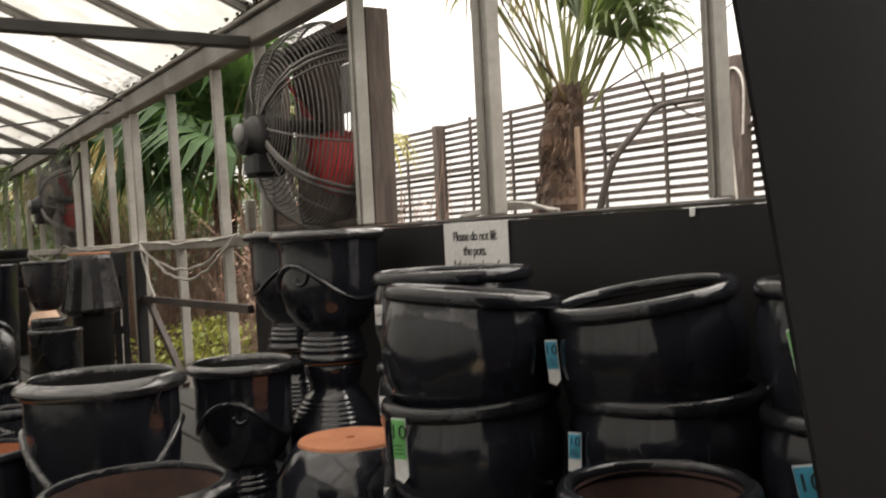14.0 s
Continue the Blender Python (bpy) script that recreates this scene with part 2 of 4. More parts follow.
def add_bar(bm, p, q, w, h, up=(0, 0, 1)):
    """A square bar from p to q."""
    p, q = Vector(p), Vector(q)
    z = (q - p).normalized()
    x = Vector(up).cross(z).normalized()
    y = z.cross(x)
    vs = [[bm.verts.new(o + x * sx * w / 2 + y * sy * h / 2) for sx, sy in ((-1, -1), (1, -1), (1, 1), (-1, 1))] for o in (p, q)]
    for i in range(4):
        bm.faces.new((vs[0][i], vs[0][(i + 1) % 4], vs[1][(i + 1) % 4], vs[1][i]))
    bm.faces.new(vs[0][::-1])
    bm.faces.new(vs[1])
    return bm


def add_tube(bm, pts, r, sides=6, closed=False, r_end=None):
    pts = [Vector(p) for p in pts]
    n = len(pts)
    rings = []
    last = None
    for i, p in enumerate(pts):
        a = pts[(i - 1) % n] if closed or i else p
        b = pts[(i + 1) % n] if closed or i < n - 1 else p
        d = (b - a).normalized()
        ref = last if last is not None else (Vector((0, 0, 1)) if abs(d.z) < 0.9 else Vector((1, 0, 0)))
        x = (ref - d * ref.dot(d)).normalized()
        last = x
        y = d.cross(x)
        rad = r if r_end is None else r + (r_end - r) * i / (n - 1)
        rings.append([bm.verts.new(p + (x * math.cos(k * math.tau / sides) + y * math.sin(k * math.tau / sides)) * rad) for k in range(sides)])
    for i in range(n if closed else n - 1):
        u, v = rings[i], rings[(i + 1) % n]
        for k in range(sides):
            bm.faces.new((u[k], u[(k + 1) % sides], v[(k + 1) % sides], v[k]))
    if not closed:
        bm.faces.new(rings[0][::-1])
        bm.faces.new(rings[-1])
    return bm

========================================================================

[DIRECTION] Restate the data above word for word. Skip every picture.

[OUTPUT FOR THIS EXERCISE]
14.0 s
Continue the Blender Python (bpy) script that recreates this scene with part 2 of 4. More parts follow.
def add_bar(bm, p, q, w, h, up=(0, 0, 1)):
    """A square bar from p to q."""
    p, q = Vector(p), Vector(q)
    z = (q - p).normalized()
    x = Vector(up).cross(z).normalized()
    y = z.cross(x)
    vs = [[bm.verts.new(o + x * sx * w / 2 + y * sy * h / 2) for sx, sy in ((-1, -1), (1, -1), (1, 1), (-1, 1))] for o in (p, q)]
    for i in range(4):
        bm.faces.new((vs[0][i], vs[0][(i + 1) % 4], vs[1][(i + 1) % 4], vs[1][i]))
    bm.faces.new(vs[0][::-1])
    bm.faces.new(vs[1])
    return bm


def add_tube(bm, pts, r, sides=6, closed=False, r_end=None):
    pts = [Vector(p) for p in pts]
    n = len(pts)
    rings = []
    last = None
    for i, p in enumerate(pts):
        a = pts[(i - 1) % n] if closed or i else p
        b = pts[(i + 1) % n] if closed or i < n - 1 else p
        d = (b - a).normalized()
        ref = last if last is not None else (Vector((0, 0, 1)) if abs(d.z) < 0.9 else Vector((1, 0, 0)))
        x = (ref - d * ref.dot(d)).normalized()
        last = x
        y = d.cross(x)
        rad = r if r_end is None else r + (r_end - r) * i / (n - 1)
        rings.append([bm.verts.new(p + (x * math.cos(k * math.tau / sides) + y * math.sin(k * math.tau / sides)) * rad) for k in range(sides)])
    for i in range(n if closed else n - 1):
        u, v = rings[i], rings[(i + 1) % n]
        for k in range(sides):
            bm.faces.new((u[k], u[(k + 1) % sides], v[(k + 1) % sides], v[k]))
    if not closed:
        bm.faces.new(rings[0][::-1])
        bm.faces.new(rings[-1])
    return bm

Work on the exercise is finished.